Une facture conséquente

Mais tout cela a un coût pour la collectivité : « autour de 400 000 euros » — les assistantes éducatives travaillent plus longtemps et ne font plus l’entretien des locaux (il a fallu les remplacer par du personnel d’entretien), il y a une journée de transport en plus, etc. En compensation, la commune a reçu 140 000 euros de fonds d’amorçage versés par l’État. Et pour la facture des parents ? « L’équilibrage peut se faire si l’enfant était déjà en périscolaire le mercredi matin ou chez une assistante maternelle, observe-t-on à l’Apepa, mais pour tous ceux qui avaient une parenté qui s’en occupait le mercredi, il y a bien un coût supplémentaire. » Et de rappeler que la gratuité d’activités périscolaires (au bon vouloir des communes) n’a jamais été à l’ordre du jour à Haguenau. « La prime donnée par la CAF pour l’année écoulée a été utilisée pour payer le ménage et le chauffage du mercredi matin », affirme-t-on à l’Apepa. De son côté, la Ville de Haguenau souligne qu’elle investit depuis longtemps dans des activités sportives et culturelles à destination des écoliers.

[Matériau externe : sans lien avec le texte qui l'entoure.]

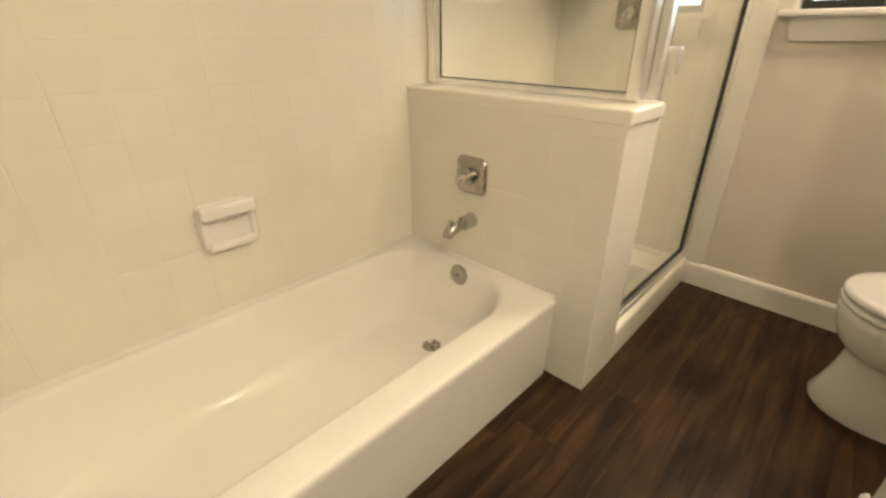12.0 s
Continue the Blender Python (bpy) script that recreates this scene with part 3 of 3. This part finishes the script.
# ---- shower enclosure ----
def build_enclosure():
    e = thing("shower_enclosure", (0.785, 0.6, CURB), "framed clear glass shower enclosure with a swinging door", "shower enclosure")
    yp, xd, zt = 0.118, 0.806, 1.930
    zc = 0.944
    A = ALUMINIUM

    def bar(name, *c, r=0.004, parent=e, mat=A, label=""):
        return part(name, box(*c, r, 2), mat, parent, label)
    # header: two stepped bars along each side
    for k, (z0, z1, g) in enumerate(((zt - 0.030, zt, 0.022), (zt - 0.052, zt - 0.030, 0.014))):
        bar("header_rail", 0.004, yp - g, z0, xd + g, yp + g, z1, r=0.005)
        bar("header_rail", xd - g, yp + g, z0, xd + g, WY - 0.002, z1, r=0.008, mat=POLISHED, label="polished metal header over the door")
    # fixed panel on the half wall
    bar("wall_jamb", 0.006, yp - 0.016, zc, 0.044, yp + 0.016, zt - 0.052)
    bar("wall_jamb", 0.044, yp - 0.010, zc + 0.016, 0.061, yp + 0.010, zt - 0.052, r=0.003)
    bar("sill_track", 0.044, yp - 0.016, zc, xd - 0.0165, yp + 0.016, zc + 0.016)
    for dx, g in ((0.0, 0.020), (0.014, 0.014)):
        bar("corner_post", xd - 0.016 - 0.4 * dx, yp - g, zc, xd + 0.020 - 2 * dx, yp + g, zt - 0.052, r=0.004)
    bar("corner_post", xd - 0.012, yp + 0.021, zc, xd + 0.014, yp + 0.045, zt - 0.052, mat=POLISHED)
    for k in range(3):
        bar("flute", xd + 0.0145, yp + 0.0225 + 0.0075 * k, zc, xd + 0.0175, yp + 0.0275 + 0.0075 * k, zt - 0.053, r=0.0012, mat=POLISHED)
    px0, px1, pz0, pz1 = 0.062, xd - 0.023, zc + 0.017, zt - 0.053
    for c in ((px0, px1, pz0, pz0 + 0.003), (px0, px1, pz1 - 0.003, pz1), (px0, px0 + 0.003, pz0 + 0.003, pz1 - 0.003), (px1 - 0.003, px1, pz0 + 0.003, pz1 - 0.003)):
        part("seal", box(c[0], yp - 0.0040, c[2], c[1], yp + 0.0040, c[3]), RUBBER, e, smooth=0)
    g = part("fixed_panel", box(px0 + 0.002, yp - 0.003, pz0 + 0.002, px1 - 0.002, yp + 0.003, pz1 - 0.003), SHOWER_GLASS, e, "clear glass panel", smooth=0)
    g.visible_shadow = False
    # door side: posts, curb track and the framed door
    bar("strike_post", xd - 0.014, 0.224, CURB + 0.001, xd + 0.016, 0.252, zt - 0.052)
    bar("wall_jamb", xd - 0.016, WY - 0.034, CURB + 0.001, xd + 0.018, WY - 0.002, zt - 0.052)
    bar("curb_track", xd - 0.018, 0.252, CURB + 0.001, xd + 0.018, WY - 0.034, CURB + 0.026)
    d = thing("door", (xd, 0.6, 0.17), "", "")
    d.parent = e
    d.matrix_parent_inverse = Matrix.Translation(-e.location)
    dy0, dy1, dz0, dz1 = 0.255, WY - 0.038, CURB + 0.032, zt - 0.058

    def leaf(name, *c, r=0.003, mat=A, label=""):
        ob = part(name, box(*c, r, 2) if r else box(*c), mat, None, label, smooth=35 if r else 0)
        ob.parent = d
        ob.matrix_parent_inverse = Matrix.Translation(-Vector((xd, 0.6, 0.17)))
        return ob
    leaf("door_stile", xd - 0.011, dy0, dz0, xd + 0.013, dy0 + 0.015, dz1)
    leaf("door_stile", xd - 0.011, dy1 - 0.016, dz0, xd + 0.013, dy1, dz1)
    leaf("door_rail", xd - 0.011, dy0 + 0.015, dz0, xd + 0.013, dy1 - 0.016, dz0 + 0.020)
    leaf("door_rail", xd - 0.011, dy0 + 0.015, dz1 - 0.020, xd + 0.013, dy1 - 0.016, dz1)
    a, b, c, f = dy0 + 0.016, dy1 - 0.017, dz0 + 0.021, dz1 - 0.021
    for q in ((a, b, c + 0.001, c + 0.005), (a, b, f - 0.005, f - 0.001), (a, a + 0.004, c + 0.005, f - 0.005), (b - 0.004, b, c + 0.005, f - 0.005)):
        leaf("seal", xd - 0.008, q[0], q[2], xd + 0.0115, q[1], q[3], r=0, mat=RUBBER)
    p = leaf("door_glass", xd - 0.003, a + 0.003, c + 0.003, xd + 0.003, b - 0.003, f - 0.003, r=0, mat=SHOWER_GLASS, label="clear glass")
    p.visible_shadow = False
    h = leaf("door_pull", xd + 0.013, dy0 + 0.002, 1.000, xd + 0.046, dy0 + 0.008, 1.075, r=0.002, label="chrome tab pull")
    leaf("door_pull", xd + 0.040, dy0 + 0.008, 1.000, xd + 0.046, dy0 + 0.028, 1.075, r=0.002, label="chrome tab pull")
    return e


build_enclosure()


# ---- toilet ----
def build_toilet():
    t = thing("toilet", (1.75, 0.57, 0), "white porcelain toilet with a closed lid", "toilet")
    cy = 0.57

    def egg(xf, xb, hw, z, n=32, back=0.6):
        """A ring that is round at the front (xf) and squarer at the back (xb)."""
        xm = xf + hw * 1.15
        out = []
        for i in range(n):
            a = 2 * math.pi * i / n
            c, s = math.cos(a), math.sin(a)
            if c < 0:
                out.append((xm + c * (xm - xf), cy + s * hw, z))
            else:
                out.append((xm + (abs(c) ** back) * (xb - xm), cy + math.copysign(abs(s) ** 0.75, s) * hw, z))
        return out
    rings = [egg(1.406, 1.96, 0.134, 0.0), egg(1.403, 1.96, 0.135, 0.012), egg(1.420, 1.96, 0.125, 0.055), egg(1.438, 1.96, 0.117, 0.125), egg(1.448, 1.95, 0.114, 0.190), egg(1.448, 1.95, 0.114, 0.208), egg(1.432, 1.94, 0.138, 0.224),
             egg(1.408, 1.93, 0.162, 0.252), egg(1.392, 1.92, 0.176, 0.292), egg(1.385, 1.92, 0.181, 0.332), egg(1.384, 1.92, 0.181, 0.356), egg(1.398, 1.92, 0.168, 0.3655)]
    part("bowl", loft(rings), PORCELAIN, t, smooth=60)
    part("seat", loft([egg(1.400, 1.84, 0.166, 0.3690), egg(1.381, 1.84, 0.184, 0.3705), egg(1.377, 1.84, 0.188, 0.376), egg(1.377, 1.84, 0.188, 0.385), egg(1.381, 1.84, 0.184, 0.3895), egg(1.402, 1.84, 0.164, 0.391)]), PORCELAIN, t, smooth=60)
    part("lid", loft([egg(1.402, 1.85, 0.164, 0.3965), egg(1.381, 1.85, 0.184, 0.3975), egg(1.377, 1.85, 0.188, 0.403), egg(1.378, 1.85, 0.187, 0.412), egg(1.383, 1.85, 0.182, 0.420), egg(1.398, 1.85, 0.170, 0.427), egg(1.43, 1.84, 0.145, 0.430)]), PORCELAIN, t, smooth=60)
    for s in (-1, 1):
        part("bumper", box(1.56, cy + s * 0.13 - 0.012, 0.3908, 1.60, cy + s * 0.13 + 0.012, 0.3968), PLASTIC, t, smooth=0)
    for s in (-1, 1):
        part("hinge", box(1.845, cy + s * 0.07 - 0.02, 0.3690, 1.885, cy + s * 0.07 + 0.02, 0.419, 0.008), PORCELAIN, t)
    part("tank", loft([rrect(2.05, cy, 0.095, 0.205, 0.04, 0.377), rrect(2.05, cy, 0.105, 0.225, 0.04, 0.56), rrect(2.05, cy, 0.108, 0.232, 0.04, 0.74)]), PORCELAIN, t)
    part("tank_lid", loft([rrect(2.05, cy, 0.112, 0.242, 0.04, 0.7405), rrect(2.05, cy, 0.114, 0.245, 0.04, 0.765), rrect(2.05, cy, 0.108, 0.235, 0.04, 0.778)]), PORCELAIN, t)
    part("flush_lever", tube([(1.945, cy - 0.16, 0.69), (1.930, cy - 0.16, 0.69), (1.928, cy - 0.10, 0.682)], [0.008, 0.008, 0.006], 8), CHROME, t, "chrome lever")


build_toilet()


# ---- tiles and planks, last ----
P, G = 0.1125, 0.0014               # pitch and joint of the tiles
ZL, YL, HL = 0.879, -0.024, 0.183  # joints: rows and columns of the long wall, rows of the half wall


def tile_mesh(name, w, h, d=0.0079, r=0.0032):
    """A cushion-edged glazed tile that faces local z, its corner at the origin."""
    rings = [[(G / 2, G / 2, 0), (w - G / 2, G / 2, 0), (w - G / 2, h - G / 2, 0), (G / 2, h - G / 2, 0)]]
    for a in (0, 30, 60, 90):
        g, z = G / 2 + r * (1 - math.cos(radians(a))), d - r * 0.30 * (1 - math.sin(radians(a)))
        rings.append([(g, g, z), (w - g, g, z), (w - g, h - g, z), (g, h - g, z)])
    return mesh_of(name, loft(rings), TILE, 0)


SHARED = {}


def tile_data(w, h):
    key = (round(w, 4), round(h, 4))
    if key not in SHARED:
        SHARED[key] = tile_mesh("tile", w, h)
    return SHARED[key]


def cuts(a, b, joint):
    """Joint lines of the pitch P between a and b."""
    k = math.ceil((a + 0.012 - joint) / P)
    out = [a]
    while joint + k * P < b - 0.012:
        out.append(joint + k * P)
        k += 1
    return out + [b]


TILES = random.Random(5)


def lay(parent, frame_m, us, vs, single, stuff):
    """Tiles between the lines us and vs of a face whose local z looks into the room; single(u, v) picks those that are parts."""
    for u0, u1 in zip(us, us[1:]):
        for v0, v1 in zip(vs, vs[1:]):
            m = frame_m @ pose(u0, v0, 0, TILES.uniform(-0.16, 0.16), TILES.uniform(-0.16, 0.16), 0)
            me = tile_data(u1 - u0, v1 - v0)
            if single((u0 + u1) / 2, (v0 + v1) / 2):
                ob = new("tile", me)
                ob.parent = parent
                ob.matrix_world = m
            else:
                base = len(stuff[0])
                stuff[0].extend(m @ v.co for v in me.vertices)
                stuff[1].extend([base + i for i in p.vertices] for p in me.polygons)


def rest(name, stuff, parent):
    me = bpy.data.meshes.new(name)
    me.from_pydata([tuple(v) for v in stuff[0]], [], stuff[1])
    me.materials.append(TILE)
    ob = new(name, me)
    ob.parent = parent
    tagged(ob, kind="stuff")


TOP = 2.128
SIDE = Matrix(((0, 0, 1, -0.008), (1, 0, 0, 0), (0, 1, 0, 0), (0, 0, 0, 1)))                # u along y, v up, faces +x
FRONT = Matrix(((1, 0, 0, 0), (0, 0, -1, 0), (0, 1, 0, 0), (0, 0, 0, 1)))                   # u along x, v up, faces -y
END = Matrix(((0, 0, 1, 0), (1, 0, 0, 0), (0, 1, 0, 0), (0, 0, 0, 1)))                      # u along y, v up, faces +x

more = ([], [])
lay(bed_west, SIDE, cuts(-1.56, 0.0, YL), cuts(0.30, TOP, ZL), lambda u, v: u > -1.25, more)
lay(bed_west, SIDE, cuts(0.0, WY, YL), cuts(0.03, TOP, ZL), lambda u, v: u < 0.02, more)
rest("tiles", more, bed_west)
more = ([], [])
lay(bed_north, Matrix.Translation((0, WY + 0.008, 0)) @ FRONT, cuts(0.0, 0.905, 0.0), cuts(0.03, TOP, ZL), lambda u, v: False, more)
rest("tiles", more, bed_north)
more = ([], [])
hw = Matrix.Translation((0, 0.008, 0))
lay(half_wall, hw @ FRONT, cuts(0.0, 0.853, 0.853), cuts(0.0, 0.898, HL), lambda u, v: True, more)
lay(half_wall, Matrix.Translation((0.845, 0, 0)) @ END, [0.0, 0.1085, 0.214], cuts(0.0, 0.898, HL), lambda u, v: True, more)


def cap_ring(px, g):
    """A cross-section of the cap, drawn in by g towards its rounded end."""
    y0, y1, z1 = -0.0008 + g, 0.222 - g, 0.937 - g
    pts = [(y0, 0.898)] + [(y0 + 0.011 - 0.011 * math.cos(radians(18 * i)), z1 - 0.011 + 0.011 * math.sin(radians(18 * i))) for i in range(6)]
    pts += [(y1 - 0.011 + 0.011 * math.sin(radians(18 * i)), z1 - 0.011 + 0.011 * math.cos(radians(18 * i))) for i in range(6)] + [(y1, 0.898)]
    return [(px, py, pz) for py, pz in pts]


cap = structure("half_wall_cap", loft([cap_ring(0.001, 0), cap_ring(0.849, 0), cap_ring(0.855, 0.002), cap_ring(0.859, 0.006), cap_ring(0.860, 0.010)]), TILE, "rounded cream tile cap on the half wall", "cap", smooth=35)


# floor planks
def plank_mesh(w, h, d=0.006, r=0.0006):
    bm = loft([[(g, g, z), (w - g, g, z), (w - g, h - g, z), (g, h - g, z)] for g, z in ((0.0001, 0), (0.0001, d - r), (0.0001 + r * 0.7, d))])
    return mesh_of("plank", bm, FLOORWOOD, 30)


PLANKS = {}
rng = random.Random(11)
x = 0.60
while x < MX + 0.075:
    w = min(0.152, MX + 0.08 - x)
    y = -3.3 + rng.uniform(0.1, 1.0)
    ends = [-3.3]
    while y < WY + 0.005:
        ends.append(y)
        y += 1.22
    ends.append(WY + 0.008)
    for a, b in zip(ends, ends[1:]):
        key = (round(w, 3), round(b - a, 2))
        if key not in PLANKS:
            PLANKS[key] = plank_mesh(w, b - a)
        ob = new("plank", PLANKS[key])
        ob.parent = floor
        ob.location = (x, a, -0.006)
    x += w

« Le bilan de la première année est donc très mitigé et plutôt négatif pour la majorité des parents », conclut Cindy Jung-Hentz. Mais la responsable de l’Apepa locale convient qu’« évidemment [les parents n’ont] pas assez de recul. Alors laissons le temps au temps… » Nombreux à s’être résignés, les parents n’ont pour le moment pas prévu de ressortir leurs gilets jaunes pour la rentrée.